What says summer more than the beach?
It's October now, and what once seemed like only a far-off dream is now finally and irreversibly upon us. Each year, I never fail to be surprised that summer really does fade, blending slowly into fall, trading in its youthful palette of greens, pinks, and blues for the tawny gold dappled leaves and burnt umbre of an earth tired from the harvest.
I like each season in its own way, and so I'm not sad to see summer go, to be replaced by a more solemn character. Autumn may be more difficult to provoke a laugh from, and have a few anger lines that we fear to bring out in her, but there is such beauty to her face and garb, that one can't help but gaze in awe at this well-mannered, industrious woman.

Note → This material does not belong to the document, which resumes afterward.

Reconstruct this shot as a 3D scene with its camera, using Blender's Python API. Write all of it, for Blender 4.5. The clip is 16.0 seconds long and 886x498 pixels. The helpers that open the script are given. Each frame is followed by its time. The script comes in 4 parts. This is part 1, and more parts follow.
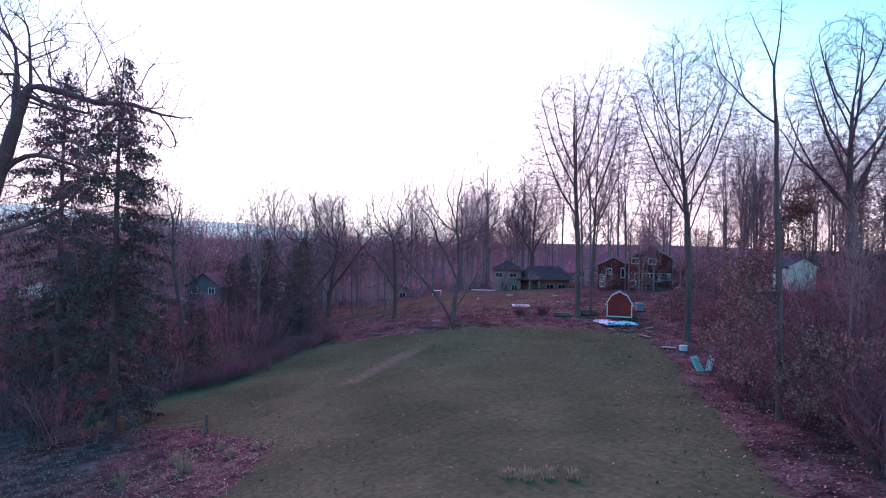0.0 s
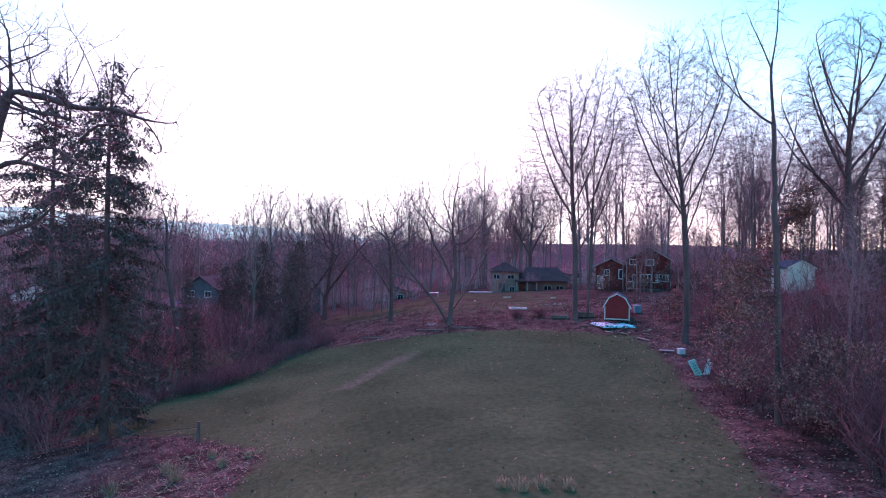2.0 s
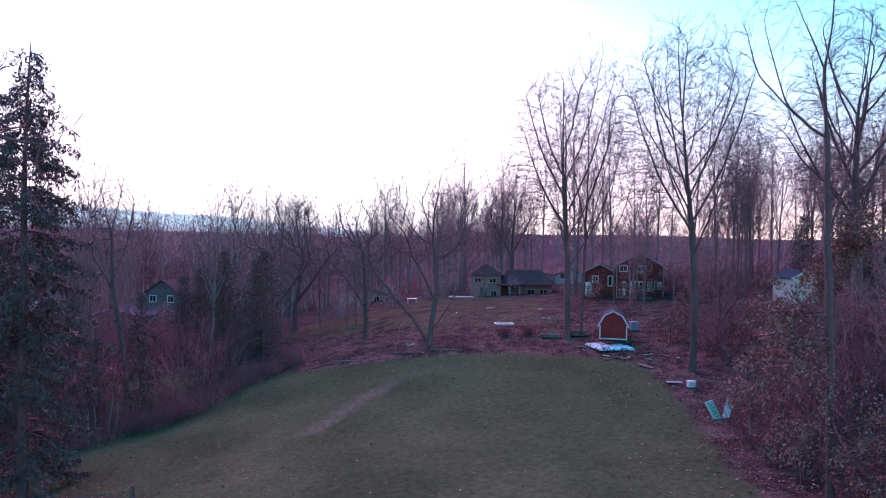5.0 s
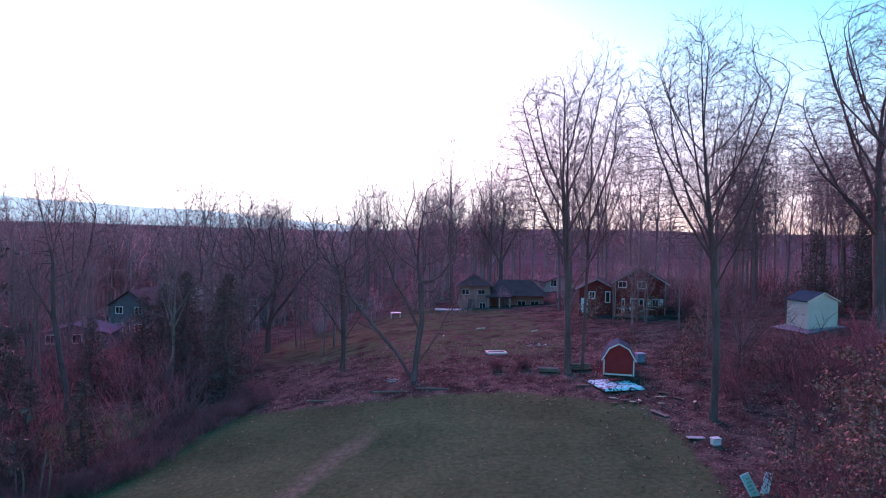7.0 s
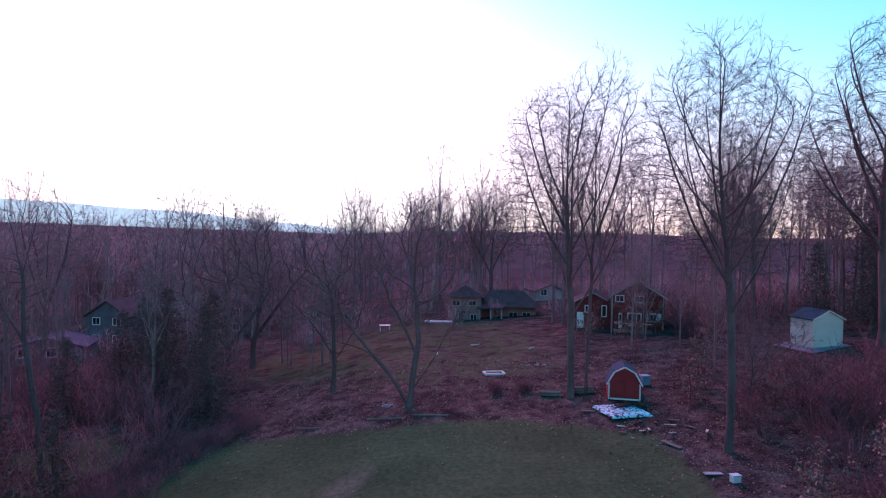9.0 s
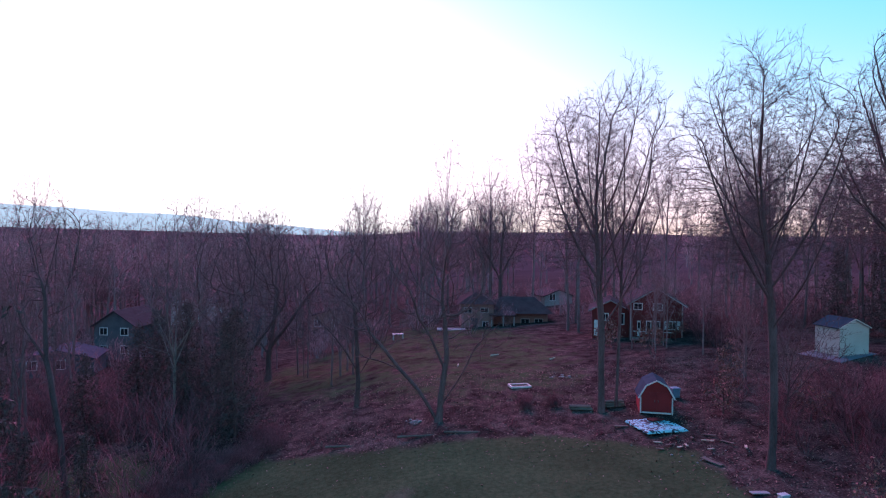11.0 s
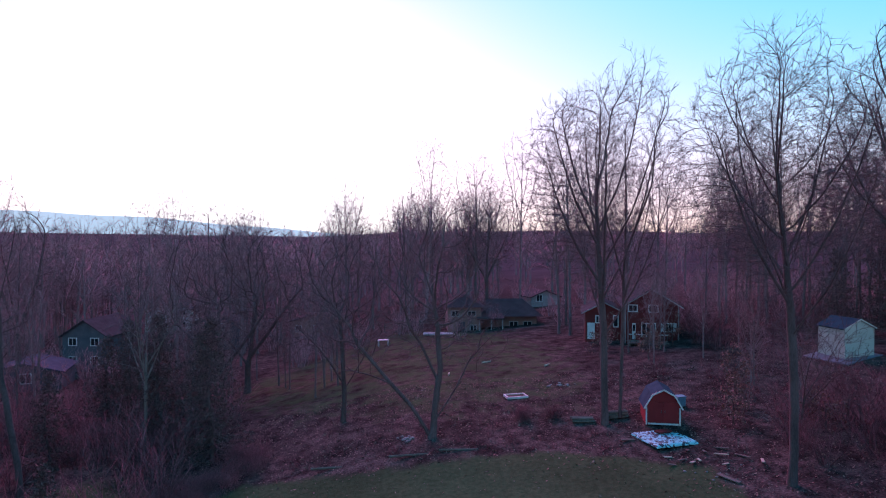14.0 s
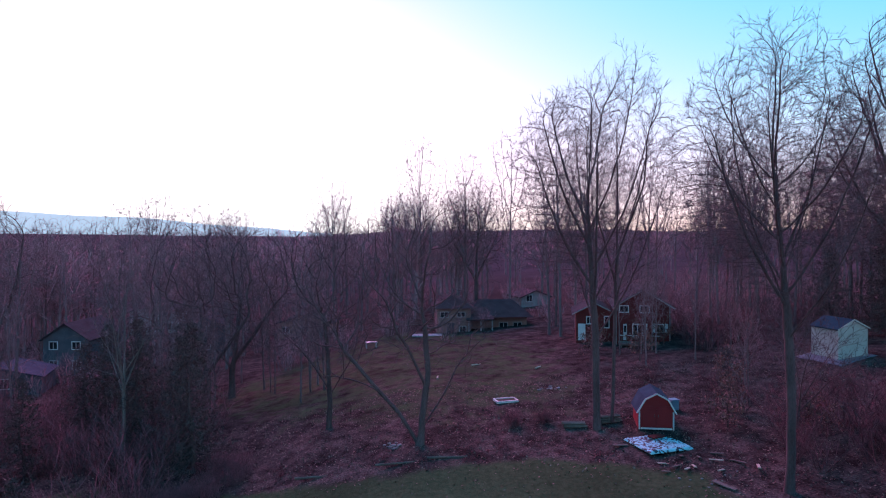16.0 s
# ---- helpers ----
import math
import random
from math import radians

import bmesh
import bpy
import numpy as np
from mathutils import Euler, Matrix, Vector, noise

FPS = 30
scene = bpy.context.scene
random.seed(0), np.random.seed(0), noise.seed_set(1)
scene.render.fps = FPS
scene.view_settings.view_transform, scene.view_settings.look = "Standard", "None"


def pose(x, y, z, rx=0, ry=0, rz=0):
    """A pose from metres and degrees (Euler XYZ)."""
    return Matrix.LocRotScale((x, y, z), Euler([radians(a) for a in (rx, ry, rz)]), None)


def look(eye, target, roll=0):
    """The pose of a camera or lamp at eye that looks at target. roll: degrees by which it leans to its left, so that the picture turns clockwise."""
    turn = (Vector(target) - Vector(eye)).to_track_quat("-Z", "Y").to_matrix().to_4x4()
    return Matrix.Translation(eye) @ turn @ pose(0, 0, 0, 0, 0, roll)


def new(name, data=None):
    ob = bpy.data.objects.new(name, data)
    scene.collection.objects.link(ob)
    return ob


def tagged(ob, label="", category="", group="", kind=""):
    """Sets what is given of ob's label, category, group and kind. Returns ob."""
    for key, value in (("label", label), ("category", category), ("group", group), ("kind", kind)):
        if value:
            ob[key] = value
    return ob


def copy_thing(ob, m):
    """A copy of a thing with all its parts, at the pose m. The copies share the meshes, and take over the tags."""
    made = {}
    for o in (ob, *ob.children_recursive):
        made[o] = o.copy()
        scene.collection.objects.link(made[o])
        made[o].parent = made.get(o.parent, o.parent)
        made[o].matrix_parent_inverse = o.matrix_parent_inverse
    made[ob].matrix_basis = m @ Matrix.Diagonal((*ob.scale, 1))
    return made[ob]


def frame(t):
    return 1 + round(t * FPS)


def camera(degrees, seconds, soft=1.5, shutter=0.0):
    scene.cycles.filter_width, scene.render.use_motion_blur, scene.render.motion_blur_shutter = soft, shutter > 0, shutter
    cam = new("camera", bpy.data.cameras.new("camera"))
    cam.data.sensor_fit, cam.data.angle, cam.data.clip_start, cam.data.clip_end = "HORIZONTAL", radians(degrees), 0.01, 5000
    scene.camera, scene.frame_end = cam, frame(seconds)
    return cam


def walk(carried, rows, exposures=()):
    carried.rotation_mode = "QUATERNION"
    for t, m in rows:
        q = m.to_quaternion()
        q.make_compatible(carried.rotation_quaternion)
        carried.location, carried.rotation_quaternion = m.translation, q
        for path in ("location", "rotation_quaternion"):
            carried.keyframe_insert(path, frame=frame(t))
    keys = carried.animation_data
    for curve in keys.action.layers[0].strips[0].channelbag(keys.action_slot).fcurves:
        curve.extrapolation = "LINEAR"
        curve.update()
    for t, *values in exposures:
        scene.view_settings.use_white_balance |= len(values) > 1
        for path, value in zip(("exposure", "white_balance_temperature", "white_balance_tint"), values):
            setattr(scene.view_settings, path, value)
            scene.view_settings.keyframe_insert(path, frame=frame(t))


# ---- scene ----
cam = camera(69.8, 16.0, 1.15)
PATH = [
    (0, (2.104, -4.35, 4.896), (2.035, -2.351, 4.895), 1.3),
    (0.5, (2.255, -4.179, 5.037), (2.164, -2.181, 5.041), 1.2),
    (1, (2.264, -4.179, 5.095), (2.178, -2.18, 5.097), 1.1),
    (1.5, (2.304, -4.133, 5.114), (2.23, -2.134, 5.116), 1.1),
    (2, (2.312, -3.933, 5.081), (2.247, -1.934, 5.082), 1.0),
    (2.5, (2.207, -3.439, 5.114), (2.151, -1.439, 5.107), 1.1),
    (3, (1.972, -2.737, 5.168), (1.958, -0.737, 5.158), 1.0),
    (5.5, (1.895, 2.249, 7.324), (1.913, 4.248, 7.286), 0.9),
    (6, (1.808, 3.537, 7.843), (1.842, 5.536, 7.795), 0.9),
    (6.5, (1.839, 4.984, 8.341), (1.883, 6.983, 8.291), 0.8),
    (7, (1.866, 6.244, 8.771), (1.921, 8.243, 8.725), 0.9),
    (7.5, (1.75, 7.051, 9.118), (1.808, 9.049, 9.076), 1.2),
    (8, (1.442, 7.508, 9.316), (1.501, 9.506, 9.282), 1.1),
    (8.5, (1.172, 7.915, 9.51), (1.241, 9.913, 9.474), 1.1),
    (9, (0.937, 8.368, 9.736), (1.046, 10.364, 9.698), 1.1),
    (9.5, (0.432, 8.457, 9.991), (0.53, 10.454, 9.955), 1.2),
    (12, (-1.627, 9.938, 10.682), (-1.479, 11.932, 10.647), 0.4),
    (12.5, (-1.667, 10.45, 10.744), (-1.509, 12.443, 10.705), 0.5),
    (13, (-1.634, 10.945, 10.732), (-1.469, 12.938, 10.694), 0.2),
    (13.5, (-1.678, 11.407, 10.745), (-1.504, 13.399, 10.707), 0.1),
    (14, (-1.648, 11.796, 10.71), (-1.461, 13.787, 10.674), -0.1),
    (14.5, (-1.645, 12.086, 10.731), (-1.457, 14.077, 10.693), -0.1),
    (15, (-1.578, 12.351, 10.747), (-1.386, 14.342, 10.708), -0.1),
    (15.5, (-1.48, 12.623, 10.798), (-1.274, 14.612, 10.757), -0.1),
    (16, (-1.415, 12.837, 10.805), (-1.196, 14.825, 10.767), -0.3),
]
EXPOSURES = [(0, 3.4, 6020, 30), (3, 3.4, 6020, 30), (5.5, 3.32, 6020, 30), (7, 3.17, 6020, 30), (9, 2.97, 6020, 30), (12, 2.77, 6020, 30), (16, 2.72, 6020, 30)]
walk(cam, [(t, look(eye, target, roll)) for t, eye, target, roll in PATH], EXPOSURES)

# ---- world and light ----
world = bpy.data.worlds.new("dusk")
scene.world = world
world.use_nodes = True
wn = world.node_tree.nodes
wl = world.node_tree.links
sky = wn.new("ShaderNodeTexSky")
sky.sky_type = "NISHITA"
sky.sun_disc = False
sky.sun_elevation = radians(6.5)
sky.sun_rotation = radians(-11.0)
sky.air_density, sky.dust_density, sky.ozone_density = 1.0, 0.35, 4.0
wn["Background"].inputs["Strength"].default_value = 0.15
# thin high haze evens the afterglow out
over, plus, haze = (wn.new("ShaderNodeVectorMath") for _ in range(3))
over.operation, plus.operation, haze.operation = "MULTIPLY", "ADD", "DIVIDE"
over.inputs[1].default_value = (0.6, 0.54, 0.56)
plus.inputs[1].default_value = (1, 1, 1)
split, deep, join = wn.new("ShaderNodeSeparateColor"), wn.new("ShaderNodeMath"), wn.new("ShaderNodeCombineColor")
deep.operation, deep.inputs[1].default_value = "POWER", 2.3
wl.new(sky.outputs["Color"], split.inputs[0])
wl.new(split.outputs[0], deep.inputs[0])
wl.new(deep.outputs[0], join.inputs[0])
wl.new(split.outputs[1], join.inputs[1])
wl.new(split.outputs[2], join.inputs[2])
wl.new(join.outputs[0], over.inputs[0])
wl.new(over.outputs[0], plus.inputs[0])
wl.new(join.outputs[0], haze.inputs[0])
wl.new(plus.outputs[0], haze.inputs[1])
wl.new(haze.outputs[0], wn["Background"].inputs["Color"])
sun_data = bpy.data.lights.new("sun", "SUN")
sun_data.energy, sun_data.angle, sun_data.color = 0.7, radians(50), (1.0, 0.22, 0.5)
sun = new("sun", sun_data)
sun.matrix_world = look((-19, 95, 52), (0, 0, 0))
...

The past three days this week have been hard. I've been waking up every day at 7am, been at the conservatory to warmup for the morning ballet class by 9am, then had several lecture classes. When I'm finally so exhausted, hungry, and battered that I feel I can't go on, it's time for my most important class.
From 6:30pm until the time that our professor feels the lesson is over (usually 8:30-9pm, but often not until 9:30pm) we learn solos (called "variations") and duets from ballets. We meticulously study the style and analyse every position of the body, head, use of the arms, every musical accent, every single angle must be just so. While the word "study" may bring to mind sitting with a notepad and pen, the way we study as dancers couldn't be further from that image. We learn on our feet, dancing through the combinations, using our limbs and spine to feel our way through the ciphers and equations of the movement and music. And we, or at least I, pour with sweat and push until my bones creak and groan. I've been going nonstop from 9am until 9pm the past few days, and when I come back to eat a late, light dinner, and finally sleep, I find myself staying up until well past midnight, unable to rest, my body unwilling to settle into sleep, instead craving to be again in motion.
During these stressful times, I think back to summer, and wonder whether it was ever real. Summer is effortless. Summer is pure joy. I can appreciate the irony of this statement when placed in contrast with these two photos of my brother who, as I like to say, has HAD. IT. Ah, the poetic richness of the English language. Had what? What has he had, and who, pray tell, has given it to him? None can say, but one glance at his face, shielded from the vicious intrusion of Sister With Annoying Camera, tells us distinctly, and without a glimmer of a doubt, that he has, in fact...HAD IT.
We burned beautifully on this day at Nantasket. I joked that each one of us was our own shade of burnt, like different chocolate bars for sale. 44%, 60%, 72%, 80% cacao. Well, none of us got quite that dark, not even mum, but we had fun trying to find different analogies to describe the various "burn to tan" ratios we were all sporting.
Grandma and Grandpa had the right idea, claiming the prime piece of real estate under the umbrella. Sipping garlicky gazpacho, crunching parmesan twists, planning world domination, cackling wickedly while watching us get murdered by the waves. The usual.
It was a grand old time.
It's currently 8am in St Petersburg, and I couldn't be farther away from all that. It's overcast and drizzly, and the day promises to be just as busy as the rest of the week. I have two dancing classes with an hour break in between them in which to run to the other side of the city to pick up some documents, and then run them to a different office to drop them off. More bureaucratic nonsense on the part of the Russian government and their tiresome suspicion and dislike of foreigners in general - a feel like a character from a Gogol story.
At around 5:30pm after my last lecture, I'll have time for lunch. Or will it be dinner, by that point? Such things don't really seem worth the time of figuring them out.
I remember taking this last photo. We all lay in bed, freshly showered, with a good book in hand, feeling exhausted after hours of being battered by salty waves and body surfing our bellies raw. I snuck into the boys' room next door and saw the feet, and the book, and smiled. What perfect summer bliss.